Jesus exploited the evil that we did to him to reveal to us the prodigious love of God. He turned the evil that we did to him into the foundation from which he launched a revolution in our understanding of God (Viva La Revolution). How? The evil that we did to him allowed Jesus to answer it. And the answer that he gave surprises us. It gobsmacks us. It knocks us off our horse (Acts 9:4). By his answer, Jesus created the strongest force on earth. It gives Christianity its magic, Jesus his charisma, us, our joy and bishops and clergy the power to change the world. His answer creates the need in us to turn aside, like Moses, to see the great sight (Exodus 3:1-3). His answer is the Good News of Great Joy. His answer transubstantiated his bloody wounds into the floodgates of forgiveness (Luke 23:34) (Malachi 3:10). Through them, the sweet syrup of love in the form of forgiveness (Jeremiah 31:31-34) (Luke 23:34) (Matthew 26:28) poured into the Valley of Tears to dilute its toxicity in the same way that sugar cubes dilute the bitterness of a cup of bad coffee. Dilution is God's solution to the problem of evil.
The news that Jesus still loves us despite the evil that we did to him is the cataclysmic earthquake that resets the world on a new foundation. It upsets the status quo. It turns the world upside down and inside out. It transforms the old covenant into the new covenant (Jeremiah 31:31-34).
Jesus did not dispatch his army to storm the gates of hell (Matthew 16:18) unarmed. Jesus recruited, trained and equipped his army with a powerful weapon to wage war against his enemies. The bread and wine of forgiveness that Jesus forged in the furnace of affliction (Isaiah 48:10) from the flesh and blood of sacrifice is the battering ram that knocks down the gates of hell (Matthew 16:18) so the prodigious love of God can enter and establish his kingdom (Luke 17:20-21) in our stony hearts (Ezekiel 36:26). Only love depetrifies hearts of stone and fleshifies them. Only love begets love. Only love is the antidote to the venomous bite of evil.

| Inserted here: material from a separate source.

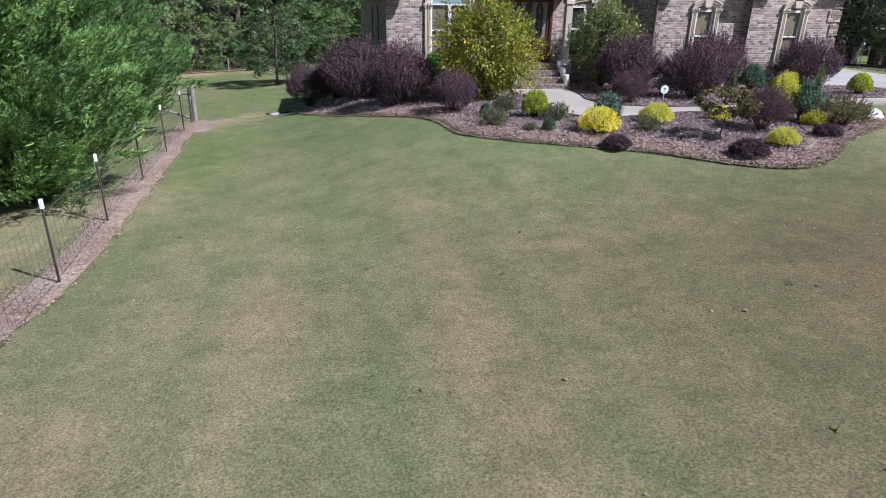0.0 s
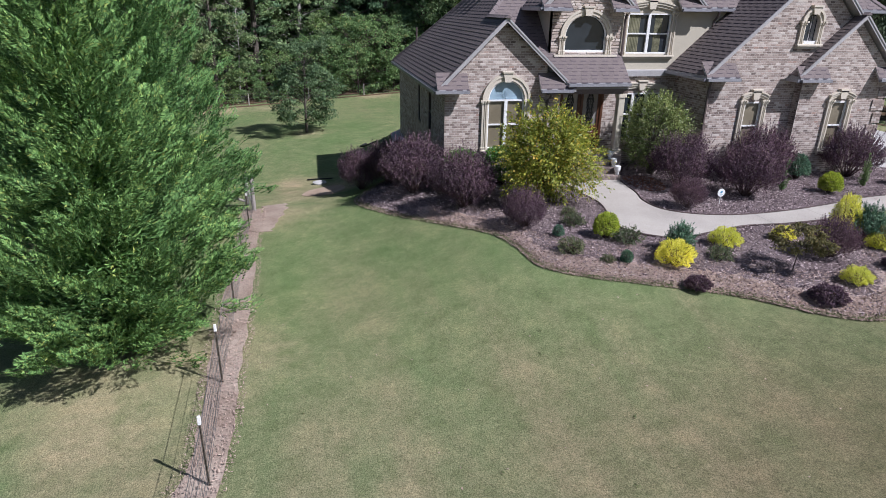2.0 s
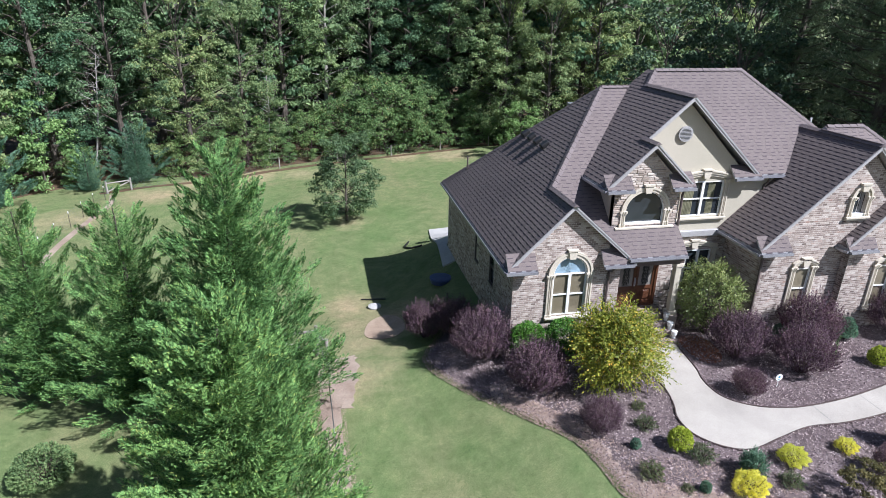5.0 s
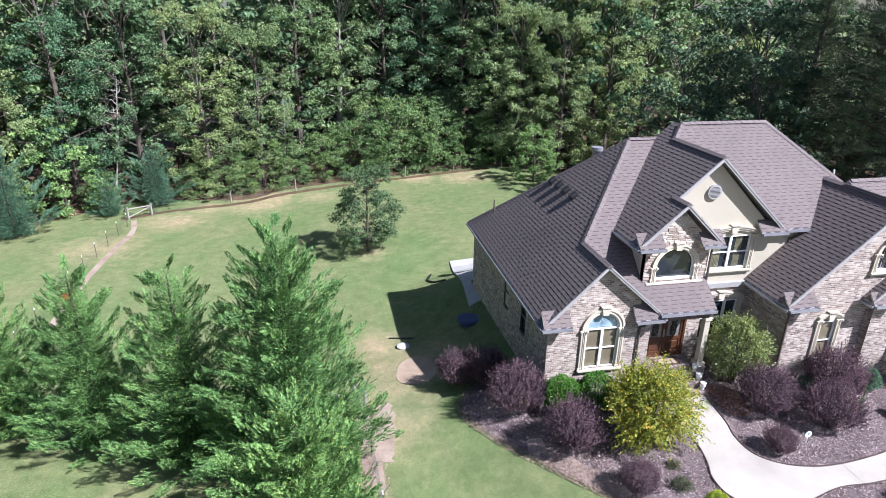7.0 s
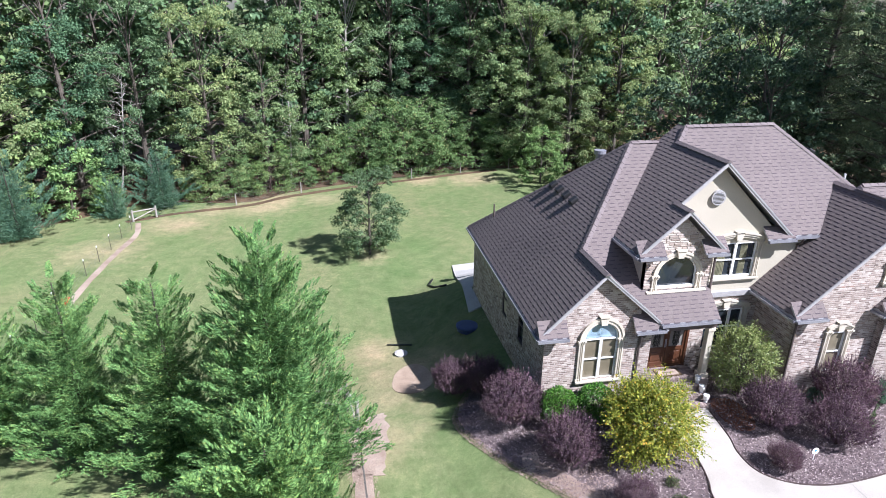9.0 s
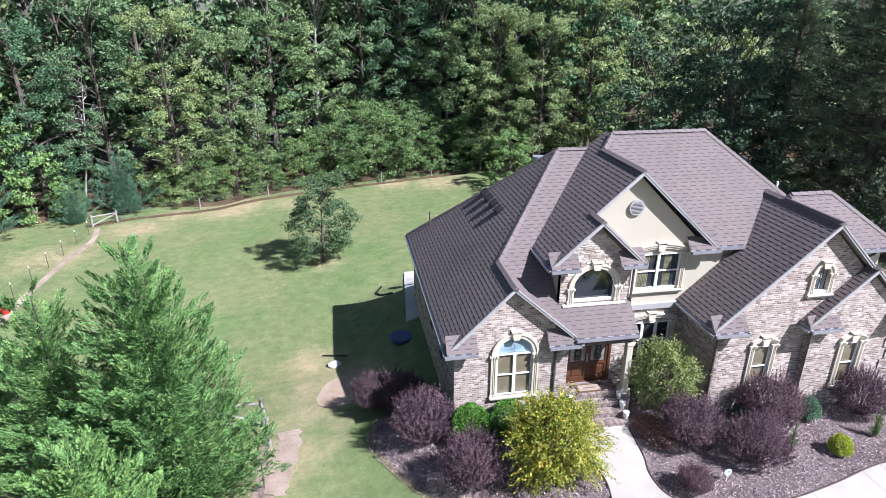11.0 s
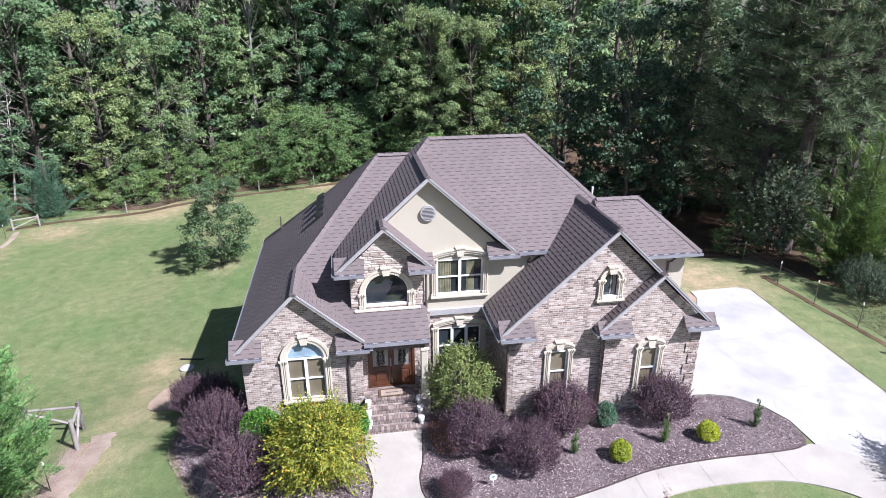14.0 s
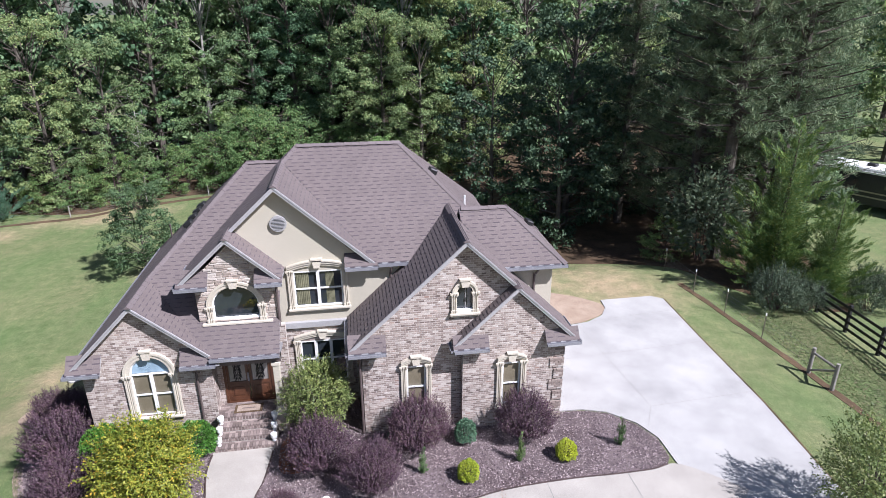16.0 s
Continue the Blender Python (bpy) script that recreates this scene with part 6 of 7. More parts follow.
def copy_at(ob, x, y, rz=0.0, s=1.0, label=""):
    c = copy_thing(ob, pose(x, y, g(x, y), 0, 0, rz))
    c.scale = (s, s, s)
    if label:
        c["label"] = label
    return c


# evergreens along the left fence
LEY = "tall dense Leyland cypress with feathery green sprays"
CYP = [(-6.3, 13.8, 8.2, 2.6, 11, 7000), (-6.95, 20.6, 9.5, 2.95, 12, 6400)]
for x, y, h, rad, sd, n in CYP:
    cypress("cypress", x, y, h, rad, sd, F_CYP, LEY, n, group="cypress row")
cyp = cypress("cypress", -10.5, 22.2, 8.0, 2.5, 13, F_CYP, LEY, 3000, group="cypress row")
copy_at(cyp, -14.2, 24.1, 100, 0.95)
copy_at(cyp, -18.0, 25.6, 215, 0.9)
copy_at(cyp, -21.5, 27.0, 300, 0.95)
sh = shrub("shrub", 1.7, 1.15, 5, F_DARK, 5000, 0.07, "rounded clipped dark green shrub on the side lawn", rough=0.05)
place(sh, -12.7, 18.9)

# young oak on the back lawn
oak = tree_thing("tree", "young oak with grey-green crown on the back lawn", 21, 6.5, 2.6, 0.14, F_YOUNG, BARK, 14000, 0.16, clumps=60)
place(oak, -2.6, 43.8, None, 0, 0.88)

# woods
WOODS = "broad-leaved woodland tree"
kinds = [tree_thing("tree", WOODS + " with dense green crown", 31, 20, 4.4, 0.06, F_OAK, BARK, 21000, 0.2, "woods", clumps=58),
         tree_thing("tree", WOODS + " with dark green crown", 32, 22, 4.2, 0.1, F_DARK, BARK, 21000, 0.2, "woods", clumps=58),
         tree_thing("tree", WOODS + " turning yellow-green", 33, 18, 4.2, 0.03, F_YELL, BARK, 21000, 0.2, "woods", clumps=58),
         tree_thing("tree", WOODS + " with pale trunk and open crown", 34, 21, 3.9, 0.18, F_OAK, PALEBARK, 18000, 0.2, "woods", clumps=48)]
far_kinds = [tree_thing("tree", WOODS + " deep in the woods", 131, 21, 4.6, 0.15, F_OAK, BARK, 4700, 0.47, "woods", clumps=44),
             tree_thing("tree", WOODS + " deep in the woods, dark", 132, 23, 4.4, 0.2, F_DARK, BARK, 4700, 0.47, "woods", clumps=44)]
wr_ = random.Random(4)
edge = [(-58, 36, 0, 1.0), (-52, 40, 2, 1.0), (-46.5, 43.5, 0, 1.05), (-41, 48, 2, 0.95), (-36.5, 52.5, 0, 1.0), (-32.5, 57, 2, 0.9), (-27.8, 62.5, 1, 1.0), (-22.5, 64.5, 0, 0.95), (-16.6, 64.6, 2, 0.95), (-11.6, 66.2, 2, 0.85), (-7.6, 70, 1, 1.05),
        (-3.5, 72.5, 3, 1.0), (1.5, 73, 0, 1.0), (6, 72.5, 1, 1.05), (10, 71, 2, 1.05), (13.8, 69.5, 2, 1.1), (18, 68.5, 3, 1.0), (22.5, 67.5, 2, 1.05)]
first = [True] * 4
far_first = [True] * 2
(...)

Jesus refused evil’s offer of a demotion. He refused a reduction in his dignity. He made the decision to stay on the level of our loving God instead of descending to the level of the loveless beasts who scavenge for scraps among the ruins of Eden in cutthroat competition with the other loveless beasts. Jesus refused to allow evil to reproduce itself within him (Matthew 5:38-40). Evil did not find a foothold in Jesus. Jesus gave evil no purchase. There was no room for evil to enter the inn of his most Sacred Heart (Luke 2:7). Love had reserved all of the space for itself.

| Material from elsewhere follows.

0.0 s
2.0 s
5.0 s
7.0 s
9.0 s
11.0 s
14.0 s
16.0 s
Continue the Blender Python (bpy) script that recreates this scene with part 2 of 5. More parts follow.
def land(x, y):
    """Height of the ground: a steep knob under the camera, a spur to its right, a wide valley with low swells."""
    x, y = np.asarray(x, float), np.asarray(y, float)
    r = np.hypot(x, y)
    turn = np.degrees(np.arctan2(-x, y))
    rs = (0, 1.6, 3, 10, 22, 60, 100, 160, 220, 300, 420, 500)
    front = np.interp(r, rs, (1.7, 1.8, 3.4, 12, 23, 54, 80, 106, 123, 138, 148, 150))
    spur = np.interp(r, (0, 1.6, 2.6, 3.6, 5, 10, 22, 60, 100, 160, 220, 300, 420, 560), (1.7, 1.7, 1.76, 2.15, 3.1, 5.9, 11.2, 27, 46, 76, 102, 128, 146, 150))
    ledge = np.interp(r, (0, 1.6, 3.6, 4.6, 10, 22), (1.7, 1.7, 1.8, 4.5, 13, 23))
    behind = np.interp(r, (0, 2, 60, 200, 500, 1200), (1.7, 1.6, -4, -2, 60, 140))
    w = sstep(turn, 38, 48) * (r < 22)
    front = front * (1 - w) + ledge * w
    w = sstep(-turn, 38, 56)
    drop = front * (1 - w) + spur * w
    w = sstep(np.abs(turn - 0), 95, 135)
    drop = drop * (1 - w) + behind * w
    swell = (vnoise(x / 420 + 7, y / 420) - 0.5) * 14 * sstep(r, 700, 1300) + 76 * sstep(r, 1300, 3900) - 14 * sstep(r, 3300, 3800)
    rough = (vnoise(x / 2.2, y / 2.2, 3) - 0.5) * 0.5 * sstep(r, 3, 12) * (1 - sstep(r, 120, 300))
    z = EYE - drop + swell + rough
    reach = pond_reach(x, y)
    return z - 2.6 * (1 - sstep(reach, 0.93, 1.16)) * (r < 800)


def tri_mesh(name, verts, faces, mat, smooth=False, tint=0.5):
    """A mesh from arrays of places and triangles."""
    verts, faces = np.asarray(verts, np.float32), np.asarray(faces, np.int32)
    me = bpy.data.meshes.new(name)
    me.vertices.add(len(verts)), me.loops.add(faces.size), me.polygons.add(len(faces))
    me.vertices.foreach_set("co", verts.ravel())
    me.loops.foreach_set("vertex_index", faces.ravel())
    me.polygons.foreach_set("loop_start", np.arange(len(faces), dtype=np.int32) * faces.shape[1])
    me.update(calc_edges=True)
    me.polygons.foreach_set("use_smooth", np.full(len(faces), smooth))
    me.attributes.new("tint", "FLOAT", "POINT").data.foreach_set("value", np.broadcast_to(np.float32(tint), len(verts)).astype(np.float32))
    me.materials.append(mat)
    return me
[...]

The evil that we did to Jesus did not extinguish the bonfire of love that burns for us in his most Sacred Heart or reduce its intensity by even the slightest degree. The dial that controls his love for us is in his hands not ours. Moreover, it is set to the highest degree and is locked in place. Not even the evil that we did to him could budge it. His love for us survived the evil that we did to him. He emerged from the dead still alive and still in love with us. That he emerged from the dead still alive revealed to us his power. Nobody emerges from the dead. He did. That he emerged from the dead still in love with us, however, revealed to us something more significant about divinity than power. Our conception of divinity as power is incomplete - flawed. Divinity is also love - a mysteriously intransigent, inexplicably persistent and radically stubborn love (Isaiah 55:8-9) (Psalm 8:4-8) (Lamentations 3:22-23) (Jeremiah 31:3).